Exercise goal => In the records below, find each line containing the word "noise" and copy it.

Supplied material =>
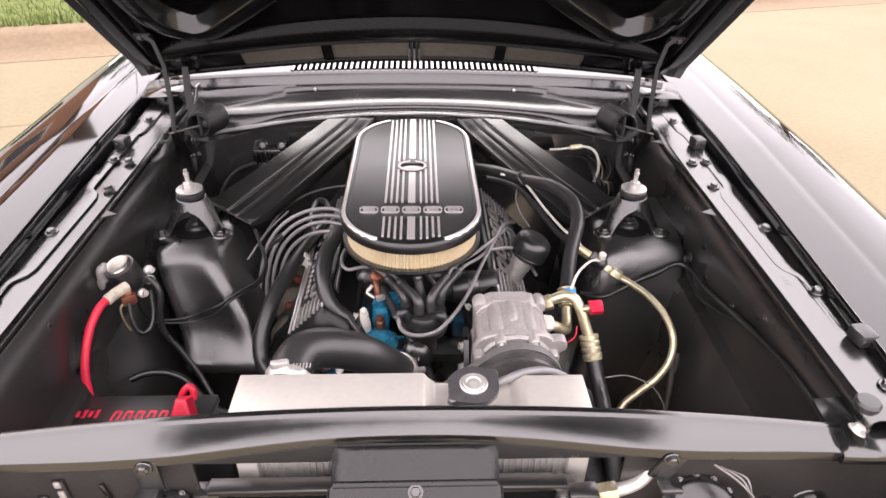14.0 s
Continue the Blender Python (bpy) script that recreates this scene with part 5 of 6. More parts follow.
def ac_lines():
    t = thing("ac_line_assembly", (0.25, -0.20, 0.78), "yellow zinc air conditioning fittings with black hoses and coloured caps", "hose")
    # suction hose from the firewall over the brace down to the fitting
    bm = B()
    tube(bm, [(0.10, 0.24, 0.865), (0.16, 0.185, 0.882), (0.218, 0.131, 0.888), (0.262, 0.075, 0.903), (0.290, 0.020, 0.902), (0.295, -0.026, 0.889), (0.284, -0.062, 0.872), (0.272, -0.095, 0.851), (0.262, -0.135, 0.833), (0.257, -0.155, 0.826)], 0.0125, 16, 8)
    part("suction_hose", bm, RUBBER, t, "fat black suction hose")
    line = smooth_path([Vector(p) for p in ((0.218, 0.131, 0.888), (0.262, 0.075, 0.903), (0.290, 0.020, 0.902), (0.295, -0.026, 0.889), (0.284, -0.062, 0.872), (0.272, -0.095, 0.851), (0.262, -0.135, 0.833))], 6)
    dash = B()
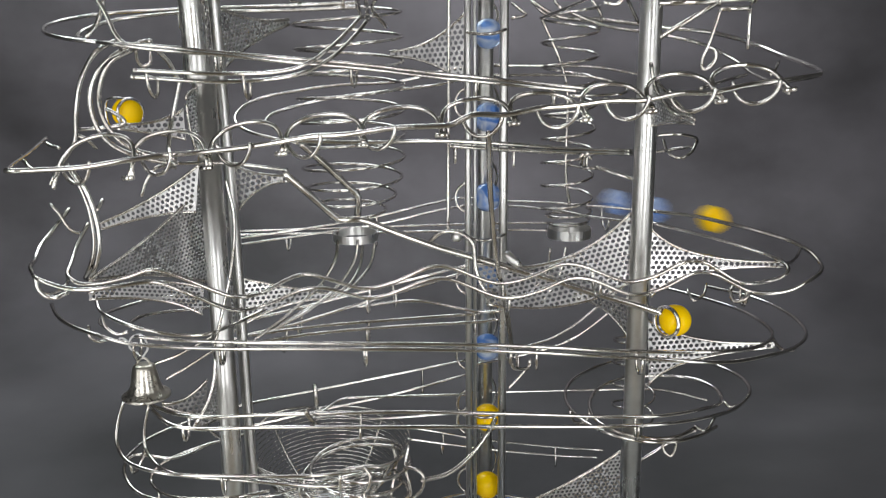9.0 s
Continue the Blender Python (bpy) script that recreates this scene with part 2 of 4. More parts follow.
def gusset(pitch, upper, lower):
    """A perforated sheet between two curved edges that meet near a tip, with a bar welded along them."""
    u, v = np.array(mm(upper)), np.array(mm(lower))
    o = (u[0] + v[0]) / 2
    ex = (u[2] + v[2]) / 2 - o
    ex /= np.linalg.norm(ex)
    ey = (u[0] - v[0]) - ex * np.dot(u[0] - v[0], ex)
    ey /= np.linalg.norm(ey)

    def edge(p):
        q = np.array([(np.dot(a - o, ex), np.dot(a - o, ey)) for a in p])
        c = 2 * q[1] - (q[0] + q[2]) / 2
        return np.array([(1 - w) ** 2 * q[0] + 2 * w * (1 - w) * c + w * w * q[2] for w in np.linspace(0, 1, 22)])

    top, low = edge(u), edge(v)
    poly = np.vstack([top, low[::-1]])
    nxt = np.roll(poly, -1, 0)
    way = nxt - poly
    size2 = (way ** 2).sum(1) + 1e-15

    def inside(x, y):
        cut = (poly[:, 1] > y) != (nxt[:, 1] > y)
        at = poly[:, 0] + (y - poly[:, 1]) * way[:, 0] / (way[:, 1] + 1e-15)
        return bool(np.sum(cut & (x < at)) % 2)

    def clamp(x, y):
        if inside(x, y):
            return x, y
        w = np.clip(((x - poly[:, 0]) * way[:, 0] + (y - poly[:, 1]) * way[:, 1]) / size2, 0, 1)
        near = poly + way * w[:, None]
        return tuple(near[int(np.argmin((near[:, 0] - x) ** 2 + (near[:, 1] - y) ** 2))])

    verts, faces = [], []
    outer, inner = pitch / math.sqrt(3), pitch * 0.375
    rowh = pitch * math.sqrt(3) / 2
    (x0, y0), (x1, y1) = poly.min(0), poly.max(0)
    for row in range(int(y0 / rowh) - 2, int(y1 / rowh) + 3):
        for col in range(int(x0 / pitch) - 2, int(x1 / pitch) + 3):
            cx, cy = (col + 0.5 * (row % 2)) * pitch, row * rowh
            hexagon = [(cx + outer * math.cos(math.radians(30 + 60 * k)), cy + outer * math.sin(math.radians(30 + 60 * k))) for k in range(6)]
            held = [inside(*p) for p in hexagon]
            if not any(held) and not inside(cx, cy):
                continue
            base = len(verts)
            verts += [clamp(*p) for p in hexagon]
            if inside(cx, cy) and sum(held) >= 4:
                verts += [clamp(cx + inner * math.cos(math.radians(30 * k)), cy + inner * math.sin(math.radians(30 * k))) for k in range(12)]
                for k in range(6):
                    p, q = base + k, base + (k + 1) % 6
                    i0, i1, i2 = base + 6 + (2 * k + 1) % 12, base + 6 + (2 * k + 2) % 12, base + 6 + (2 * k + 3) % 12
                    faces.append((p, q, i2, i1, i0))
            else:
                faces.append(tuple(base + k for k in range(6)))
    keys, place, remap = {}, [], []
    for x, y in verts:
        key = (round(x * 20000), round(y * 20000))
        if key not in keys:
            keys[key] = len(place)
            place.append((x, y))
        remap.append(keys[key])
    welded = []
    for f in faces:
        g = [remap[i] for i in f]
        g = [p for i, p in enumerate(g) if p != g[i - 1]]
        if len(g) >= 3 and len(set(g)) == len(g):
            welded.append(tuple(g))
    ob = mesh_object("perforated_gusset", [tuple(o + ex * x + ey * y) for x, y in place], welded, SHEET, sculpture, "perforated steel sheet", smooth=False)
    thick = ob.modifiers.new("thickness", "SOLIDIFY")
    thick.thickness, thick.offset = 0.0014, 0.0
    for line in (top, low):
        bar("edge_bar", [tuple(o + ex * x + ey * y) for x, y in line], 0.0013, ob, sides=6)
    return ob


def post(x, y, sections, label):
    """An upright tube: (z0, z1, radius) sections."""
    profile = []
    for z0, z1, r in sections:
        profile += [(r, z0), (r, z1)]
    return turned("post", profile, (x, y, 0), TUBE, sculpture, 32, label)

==

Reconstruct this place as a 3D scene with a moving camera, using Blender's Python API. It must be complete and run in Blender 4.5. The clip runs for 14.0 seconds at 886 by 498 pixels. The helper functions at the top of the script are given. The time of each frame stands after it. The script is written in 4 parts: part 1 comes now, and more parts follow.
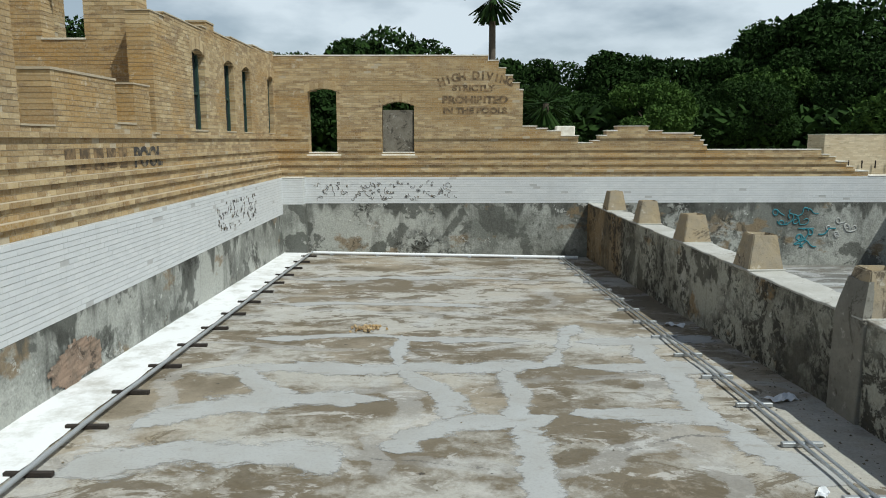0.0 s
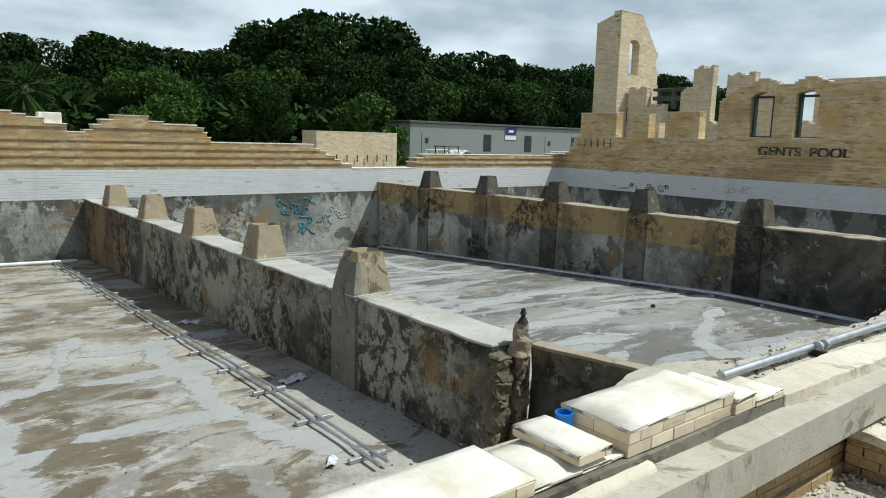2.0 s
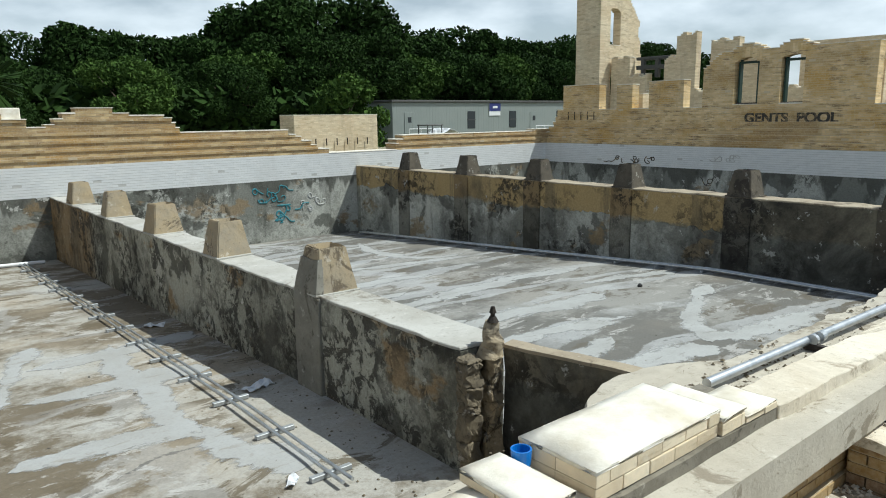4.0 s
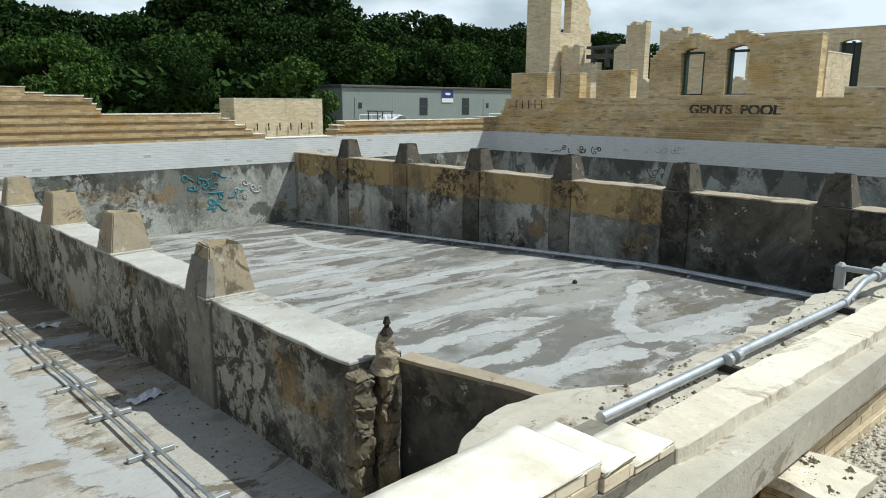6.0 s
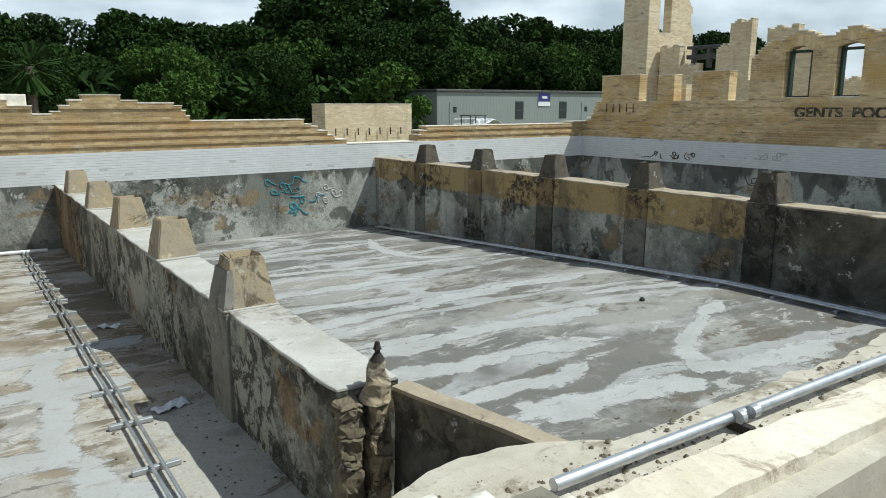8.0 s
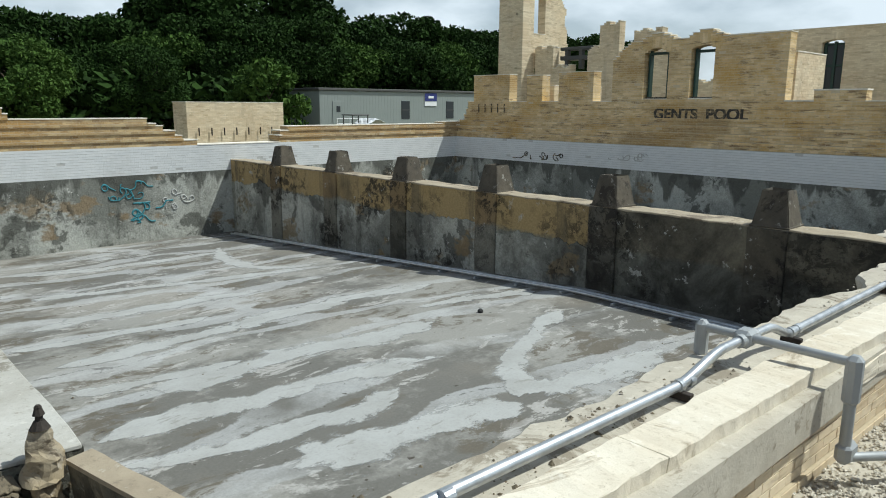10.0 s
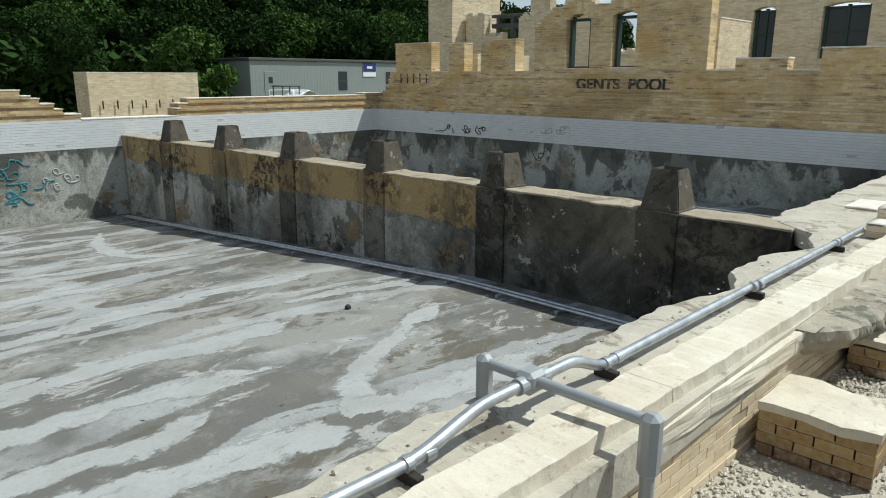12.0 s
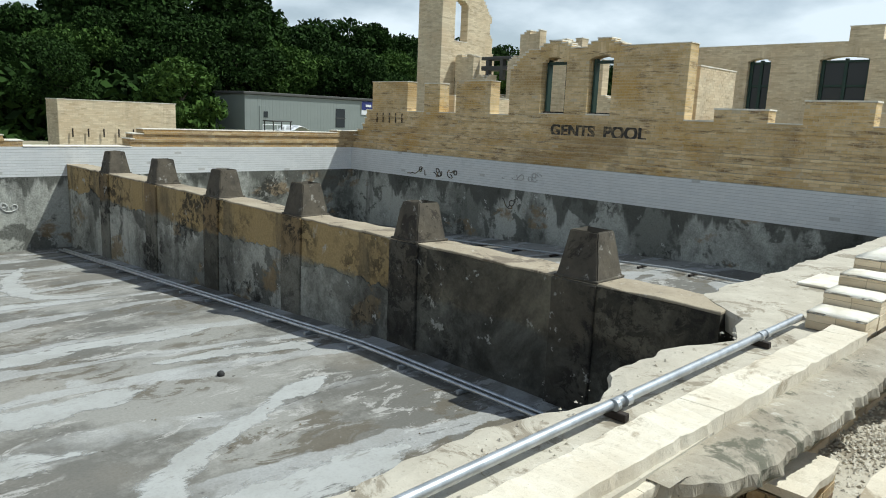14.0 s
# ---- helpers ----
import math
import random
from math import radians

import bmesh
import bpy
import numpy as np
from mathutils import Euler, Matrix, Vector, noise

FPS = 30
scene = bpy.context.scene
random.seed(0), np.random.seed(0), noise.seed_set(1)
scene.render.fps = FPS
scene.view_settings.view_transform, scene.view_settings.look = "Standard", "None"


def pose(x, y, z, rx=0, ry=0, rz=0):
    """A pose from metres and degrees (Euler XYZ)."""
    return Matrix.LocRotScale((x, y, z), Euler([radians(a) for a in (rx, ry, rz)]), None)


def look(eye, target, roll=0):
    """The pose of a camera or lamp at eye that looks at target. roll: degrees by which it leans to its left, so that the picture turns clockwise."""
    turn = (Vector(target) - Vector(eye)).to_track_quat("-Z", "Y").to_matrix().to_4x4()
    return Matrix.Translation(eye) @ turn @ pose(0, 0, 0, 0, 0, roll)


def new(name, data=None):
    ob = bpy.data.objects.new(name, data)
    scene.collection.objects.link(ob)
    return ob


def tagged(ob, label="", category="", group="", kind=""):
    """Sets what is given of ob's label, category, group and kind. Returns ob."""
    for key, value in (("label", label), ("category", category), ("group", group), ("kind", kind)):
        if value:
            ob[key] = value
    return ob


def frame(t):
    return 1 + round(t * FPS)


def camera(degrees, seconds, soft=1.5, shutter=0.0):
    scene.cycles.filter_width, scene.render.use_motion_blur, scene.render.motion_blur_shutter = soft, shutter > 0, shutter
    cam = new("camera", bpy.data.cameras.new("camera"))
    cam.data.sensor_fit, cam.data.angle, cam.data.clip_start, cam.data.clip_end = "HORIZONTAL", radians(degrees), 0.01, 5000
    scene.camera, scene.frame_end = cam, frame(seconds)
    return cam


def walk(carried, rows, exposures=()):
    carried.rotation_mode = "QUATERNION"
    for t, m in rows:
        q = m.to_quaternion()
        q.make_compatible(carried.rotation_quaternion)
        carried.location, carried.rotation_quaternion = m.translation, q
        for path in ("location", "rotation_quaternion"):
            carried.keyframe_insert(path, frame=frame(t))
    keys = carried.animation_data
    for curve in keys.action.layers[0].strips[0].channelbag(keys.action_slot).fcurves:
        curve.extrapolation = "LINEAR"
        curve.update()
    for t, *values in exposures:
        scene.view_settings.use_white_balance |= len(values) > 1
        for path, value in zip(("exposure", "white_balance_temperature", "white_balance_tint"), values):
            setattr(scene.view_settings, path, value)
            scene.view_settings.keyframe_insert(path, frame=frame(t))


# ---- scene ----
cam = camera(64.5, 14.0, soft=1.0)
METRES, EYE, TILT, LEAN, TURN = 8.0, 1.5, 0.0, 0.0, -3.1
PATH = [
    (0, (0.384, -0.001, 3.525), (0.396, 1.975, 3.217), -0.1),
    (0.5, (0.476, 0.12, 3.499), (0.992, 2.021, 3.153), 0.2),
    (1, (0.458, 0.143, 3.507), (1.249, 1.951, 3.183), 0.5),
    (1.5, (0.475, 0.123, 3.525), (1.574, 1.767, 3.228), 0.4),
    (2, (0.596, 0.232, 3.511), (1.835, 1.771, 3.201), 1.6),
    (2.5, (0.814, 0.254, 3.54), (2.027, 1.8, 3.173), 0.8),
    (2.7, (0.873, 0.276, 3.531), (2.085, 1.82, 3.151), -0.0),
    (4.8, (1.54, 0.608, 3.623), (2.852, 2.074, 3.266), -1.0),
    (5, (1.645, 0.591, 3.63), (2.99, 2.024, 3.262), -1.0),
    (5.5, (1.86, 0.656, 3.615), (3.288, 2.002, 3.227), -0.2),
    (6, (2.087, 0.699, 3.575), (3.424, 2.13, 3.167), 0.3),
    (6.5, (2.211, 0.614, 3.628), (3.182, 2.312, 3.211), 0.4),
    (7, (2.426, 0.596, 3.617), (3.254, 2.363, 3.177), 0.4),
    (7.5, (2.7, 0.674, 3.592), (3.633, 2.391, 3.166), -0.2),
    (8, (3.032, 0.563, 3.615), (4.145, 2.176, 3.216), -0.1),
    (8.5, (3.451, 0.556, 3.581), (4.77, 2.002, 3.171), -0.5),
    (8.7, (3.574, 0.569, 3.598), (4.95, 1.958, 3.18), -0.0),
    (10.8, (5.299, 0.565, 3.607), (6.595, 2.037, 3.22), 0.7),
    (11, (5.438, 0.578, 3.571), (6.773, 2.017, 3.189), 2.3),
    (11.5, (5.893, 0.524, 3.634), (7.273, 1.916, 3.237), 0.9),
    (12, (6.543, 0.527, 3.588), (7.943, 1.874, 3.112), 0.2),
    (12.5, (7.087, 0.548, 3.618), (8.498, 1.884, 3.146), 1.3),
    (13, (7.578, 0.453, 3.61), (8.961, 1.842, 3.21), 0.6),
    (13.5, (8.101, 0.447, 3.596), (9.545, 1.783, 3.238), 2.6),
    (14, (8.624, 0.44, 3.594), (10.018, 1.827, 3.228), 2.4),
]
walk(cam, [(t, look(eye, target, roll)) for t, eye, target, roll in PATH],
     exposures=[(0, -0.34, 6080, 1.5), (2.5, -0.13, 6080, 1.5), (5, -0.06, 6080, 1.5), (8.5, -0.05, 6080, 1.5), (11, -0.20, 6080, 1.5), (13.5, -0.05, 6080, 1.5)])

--

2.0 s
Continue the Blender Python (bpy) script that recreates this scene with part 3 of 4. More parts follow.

Full response =>
from mathutils import Euler, Matrix, Vector, noise
random.seed(0), np.random.seed(0), noise.seed_set(1)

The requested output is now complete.